We implement sphere tracing, a technique for rendering 3D shapes defined by signed distance functions (SDFs). Sphere tracing iteratively steps along the viewing ray, using the SDF to determine the distance to the nearest surface point[3].

The sphere tracing algorithm is implemented in the sphere_tracing.py file, using the render_sdf function. The function takes an SDF model and camera parameters as input and returns the rendered image. We demonstrate sphere tracing by rendering a torus SDF[3].

Description of the image
Sphere Tracing

Optimizing a Neural SDF

We train a neural network to represent a 3D shape as an SDF, which can be rendered using sphere tracing. The network takes a 3D point as input and outputs the signed distance to the surface at that point[3].

The neural SDF model is defined in the neural_sdf.py file, using the NeuralSDF class. The model is trained on a point cloud of the object, using the L1 loss between the predicted and ground truth signed distances. We use the Eikonal regularization term to encourage the learned SDF to be a valid signed distance function[3].

Description of the image
Neural SDF

VolSDF

We implement VolSDF, a method for learning 3D representations from images by combining neural SDFs and volume rendering. VolSDF converts the SDF into a volumetric representation using a Gaussian density function and renders the volume using the differentiable renderer[4].

The VolSDF model is defined in the volsdf.py file, using the VolSDF class. The model consists of a neural SDF and a Gaussian density function that converts signed distances to volume densities. The model is trained on a dataset of images with known camera poses, using the differentiable renderer and the L2 loss on RGB values[4].

Description of the image
Geometry of Volume SDF

Results

We demonstrate the effectiveness of the implemented techniques on various 3D objects and scenes:

  • Optimizing a box shape to match ground truth images using the differentiable renderer.
  • Training a NeRF model on a dataset of images and rendering novel views of the scene.
  • Rendering a torus SDF using sphere tracing.
  • Learning a neural SDF representation of a 3D object from a point cloud.
  • Training a VolSDF model on a dataset of images and rendering novel views of the object.

Conclusion

This project showcases the power of neural rendering techniques for learning and visualizing 3D shapes and scenes from 2D images. By leveraging deep learning and efficient rendering algorithms, we can create highly realistic and detailed 3D representations from limited observations.

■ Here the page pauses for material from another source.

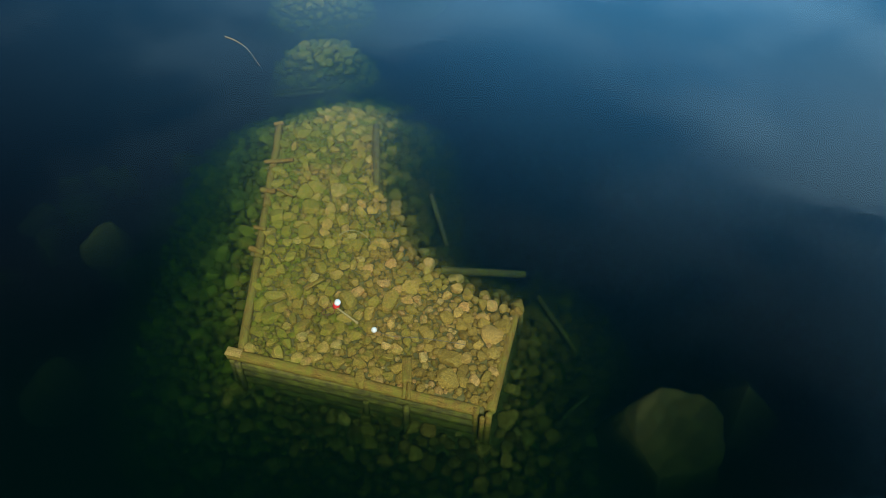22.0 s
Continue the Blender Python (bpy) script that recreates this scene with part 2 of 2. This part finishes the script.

The implemented techniques, such as differentiable volume rendering, neural radiance fields, sphere tracing, and VolSDF, demonstrate the state-of-the-art in neural rendering and provide a foundation for further research and applications in computer graphics and vision.

References

  1. Max Niemeyer, Lars Mescheder, Michael Oechsle, and Andreas Geiger. "Differentiable volumetric rendering: Learning implicit 3d representations without 3d supervision." In Proceedings of the IEEE/CVF Conference on Computer Vision and Pattern Recognition, pp. 3504-3515. 2020.
  2. Ben Mildenhall, Pratul P. Srinivasan, Matthew Tancik, Jonathan T. Barron, Ravi Ramamoorthi, and Ren Ng. "NeRF: Representing scenes as neural radiance fields for view synthesis." In European Conference on Computer Vision, pp. 405-421. Springer, Cham, 2020.
  3. Matan Atzmon and Yaron Lipman. "SAL: Sign agnostic learning of shapes from raw data." In Proceedings of the IEEE/CVF Conference on Computer Vision and Pattern Recognition, pp. 2565-2574. 2020.
  4. Michael Oechsle, Lars Mescheder, Michael Niemeyer, Thilo Strauss, and Andreas Geiger. "Learning implicit surface light fields." In 2020 International Conference on 3D Vision (3DV), pp. 452-462. IEEE, 2020.